Para pendidik seharusnya
memahami standar nilai dunia seni professional dan mampu berperan sebagai seorang
kritikus, meskipun standar dunia seni profesional tersebut tidak digunakan
sebagai kriteria untuk menilai karya peserta didiknya. Satu hal yang sulit bagi
seorang pendidik seni ialah keterlibatan kapasitas kritisnya dalam proses
pengajaran. Dia harus sadar bahwa kegiatan menganalisis dan menafsirkan karya
murid-muridnya adalah untuk kemajuan dan kepentingan peserta didik itu sendiri.

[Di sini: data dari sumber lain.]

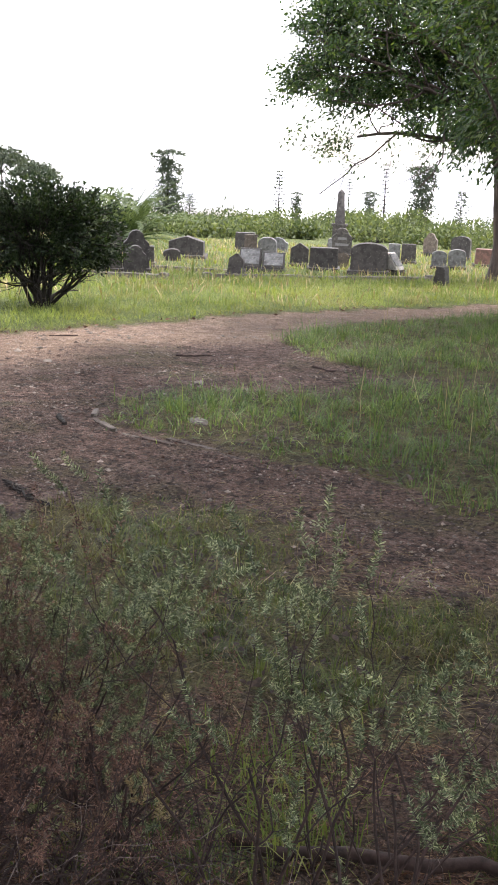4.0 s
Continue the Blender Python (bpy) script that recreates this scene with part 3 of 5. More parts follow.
def broadleaf_tree():
    """The big rough-barked tree with drooping leafy boughs, forked low down."""
    r = np.random.default_rng(11)
    t = thing("broadleaf_tree", 1.95, 20.4, "large rough-barked tree with forked trunk and drooping green boughs", "tree")
    part("trunk", trunk_of([(0, 0, -0.15), (-0.02, 0, 0.9), (-0.12, 0, 1.9), (-0.40, 0, 3.0), (-0.70, 0.1, 4.6), (-0.5, 0.2, 6.5)], [0.37, 0.34, 0.31, 0.26, 0.21, 0.12], 16, 1.45, 0.14), M_BARK, t, smooth=True)
    part("forked_trunk", trunk_of([(0.22, 0.05, -0.15), (0.34, 0.05, 0.9), (0.55, 0.05, 1.9), (1.1, 0, 3.0), (1.8, 0, 4.6), (2.3, 0.2, 6.2)], [0.24, 0.22, 0.21, 0.18, 0.15, 0.10], 12, 1.4, 0.14), M_BARK, t, smooth=True)
    wood, tips = Geo(), []
    wood.limit = lambda p: p[0] < -2.4 - 0.75 * max(0.0, p[2] - 1.75) or p[0] < -4.2 or p[2] < 0.4
    boughs = [((-0.25, 0.0, 2.2), (-1, -0.25, -0.05), 3.0), ((-0.3, 0.0, 2.6), (-1, 0.25, 0.10), 3.2), ((-0.45, 0.0, 3.2), (-1, -0.3, 0.30), 3.6), ((-0.6, 0, 4.0), (-0.9, -0.4, 0.4), 3.6),
              ((0.65, 0, 2.2), (1, 0.1, 0.0), 2.8), ((0.95, 0, 2.7), (1, 0.4, 0.15), 3.0), ((1.15, 0, 3.1), (1, -0.3, 0.3), 3.2), ((1.65, 0, 4.2), (0.8, -0.4, 0.5), 3.2), ((-0.65, 0.1, 5.4), (-0.7, 0.5, 0.7), 3.2),
              ((-0.5, 0.15, 6.2), (-0.2, -0.6, 0.9), 2.8), ((2.2, 0.1, 5.8), (0.5, 0.5, 0.8), 2.8), ((-0.66, 0.1, 4.4), (0.2, -0.9, 0.6), 3.0), ((-0.45, 0.2, 3.4), (0.1, 1, 0.3), 3.2), ((-0.66, 0.2, 4.4), (-0.8, 0.8, 0.4), 3.2),
              ((-0.7, 0.05, 4.8), (-1.0, -0.1, 0.55), 3.6), ((0.50, 0.1, 1.6), (0.9, 0.1, -0.15), 2.2), ((0.55, 0.1, 1.8), (1.0, 0.4, -0.1), 2.4), ((-0.15, 0, 1.9), (-1, 0.10, -0.10), 2.9), ((-0.25, 0, 2.4), (-1, 0.05, 0.0), 3.3),
              ((-0.38, 0.1, 2.9), (-1, 0.2, 0.05), 3.4), ((-0.35, 0, 2.8), (-0.9, -0.4, 0.1), 3.0), ((-0.6, 0.1, 5.6), (-1, -0.2, 0.8), 3.4), ((-0.5, 0.2, 6.3), (0.4, -0.3, 1.2), 3.4), ((2.1, 0.1, 5.7), (1, -0.3, 0.8), 3.4),
              ((1.85, 0.05, 4.8), (0.2, -0.8, 0.9), 3.4), ((-0.2, 0.2, 2.3), (-0.5, 1, 0.05), 3.0), ((0.6, 0.2, 2.1), (0.4, 1, 0.05), 3.0), ((-0.4, 0.2, 3.0), (0.5, 1, 0.2), 3.2), ((1.0, 0.2, 2.9), (0.7, 1, 0.2), 3.2), ((-0.15, 0.2, 2.0), (0.15, 1, -0.05), 2.6),
              ((1.2, 0.1, 3.2), (1, 0.1, 0.25), 3.4), ((1.5, 0.1, 3.9), (1, 0.5, 0.3), 3.4), ((-0.5, 0.2, 3.6), (-0.6, 1, 0.2), 3.2), ((1.7, 0.1, 4.4), (0.3, 1, 0.4), 3.2), ((-0.6, 0.1, 4.2), (0.6, 0.7, 0.3), 3.0), ((1.4, -0.1, 3.7), (0.6, -1, 0.15), 2.8),
              ((-0.6, -0.1, 4.5), (0.2, -1, 0.3), 2.1), ((-0.6, -0.1, 4.4), (-0.8, -1, 0.2), 2.8), ((1.7, -0.1, 4.5), (0.1, -1, 0.3), 2.0), ((-0.3, 0.2, 2.9), (0.6, 1, 0.1), 2.6), ((0.5, 0.15, 1.5), (0.2, 1, -0.05), 1.8), ((0.6, 0.1, 2.0), (0.5, 0.6, -0.1), 1.8), ((0.8, 0.0, 2.4), (0.5, -0.5, 0.0), 1.8)]
    for s, d, n in boughs:
        n = n * 0.82 if d[0] < -0.9 else n
        grow(wood, s, d, n, 0.085, 2, r, tips, -0.25, 0.75, 7, 4, 0.5)
    part("branchwork", wood, M_BARK, t)
    tips = [q for q in tips if q[0][2] > 0.45 and q[0][0] > -2.3 - 0.75 * max(0.0, q[0][2] - 1.75) and q[0][0] > -4.1]
    masses = [((-1.75, 0.2, 1.85), (1.0, 1.2, 0.95)), ((-1.4, 0.4, 1.25), (0.8, 0.9, 0.6)), ((-2.4, -0.2, 3.2), (1.7, 1.5, 0.9)), ((-1.6, 0.6, 4.4), (2.0, 1.5, 0.9)), ((-3.0, 0.2, 4.9), (1.5, 1.3, 0.8)), ((0.6, 1.2, 4.2), (1.6, 1.0, 0.9)),
              ((2.6, 0.3, 1.6), (1.5, 1.3, 1.0)), ((2.8, 0.0, 3.2), (1.8, 1.5, 1.0)), ((2.6, 0.2, 4.8), (2.0, 1.5, 1.0)), ((0.4, 0.3, 5.9), (3.0, 1.8, 0.9)), ((0.6, 1.6, 2.4), (1.0, 0.5, 0.9)), ((1.3, -0.5, 1.3), (0.6, 0.5, 0.6)), ((3.3, 0.0, 2.4), (1.4, 1.2, 0.9)), ((1.7, -0.5, 2.7), (0.7, 0.6, 0.7)), ((4.4, 0.3, 3.5), (1.4, 1.2, 1.3)), ((4.2, 0.3, 1.5), (1.2, 1.0, 0.9)), ((1.0, -0.2, 4.7), (1.4, 1.0, 0.9)), ((1.5, 0.8, 3.5), (0.9, 0.6, 0.7))]
    masses_leaf, masses_wood = leaf_masses(masses, r, 13, 50, 0.26, 0.125, 0.042, 0.7, lambda p: p[2] < 0.4 or (abs(p[0] - 0.2) < 0.55 and p[1] < 0.3 and p[2] < 3.1), (0.2, 0, 3))
    part("twiggery", masses_wood, M_BARK, t)["kind"] = "stuff"
    part("crown", leafy(tips, r, 42000, 0.15, 0.046, 0.15, 0.5), M_LEAF, t, "narrow drooping green leaves")
    part("leaf_sprays", masses_leaf, M_LEAF, t, "drooping sprays of dark green leaves")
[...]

Kritikus pedagogik membimbing bagaimana proses menganalisis dan menafsirkan
nilai seni dan memahami karakter seni yang dibuatnya.
Sejak karya seni memiliki
implikasi sosial (seni dibuat untuk orang lain, untuk dimiliki, dipakai, atau
dikagumi, maupun untuk dinikmati sendiri) maka para pendidik seni wajib
merespon secara kritis peserta didiknya, mulai dari proses pembuatan karya seni
sampai menyelesaikannya. Pada system pendidikan tradisional, penentuan
selesainya sebuah karya ditentukan oleh dosen atau guru seni. Namun dalam
system pendidikan modern penentuan selesainya sebuah karya seni merupakan hasil
kerja sama antara guru seni dan muridnya.
Jika dilihat dari fungsinya
maka menurut Saini, kritik dapat dibedakan menjadi ;
1. Kritik
Konstruktif yaitu kritik yang dilakukan oleh kritikus teater berisi ulasan dan
tanggapan tentang karya teater akan tetapi memiliki kecenderungan untuk tidak
menjatuhkan senimannya atau membingungkan pembacanya. Jenis kritik ini
bertujuan agar sang seniman mampu meningkatkan kualitas karyanya sehingga
kritik ini bersifat positif dan membangun
2. Kritik
Destruktif yaitu kritik yang dilakukan kritikus teater berisi ulasan dan
tanggapan tajam tentang karya teater dengan kecenderungan pesimis dan negatif,
kadangkala menjatuhkan semangat sang seniman.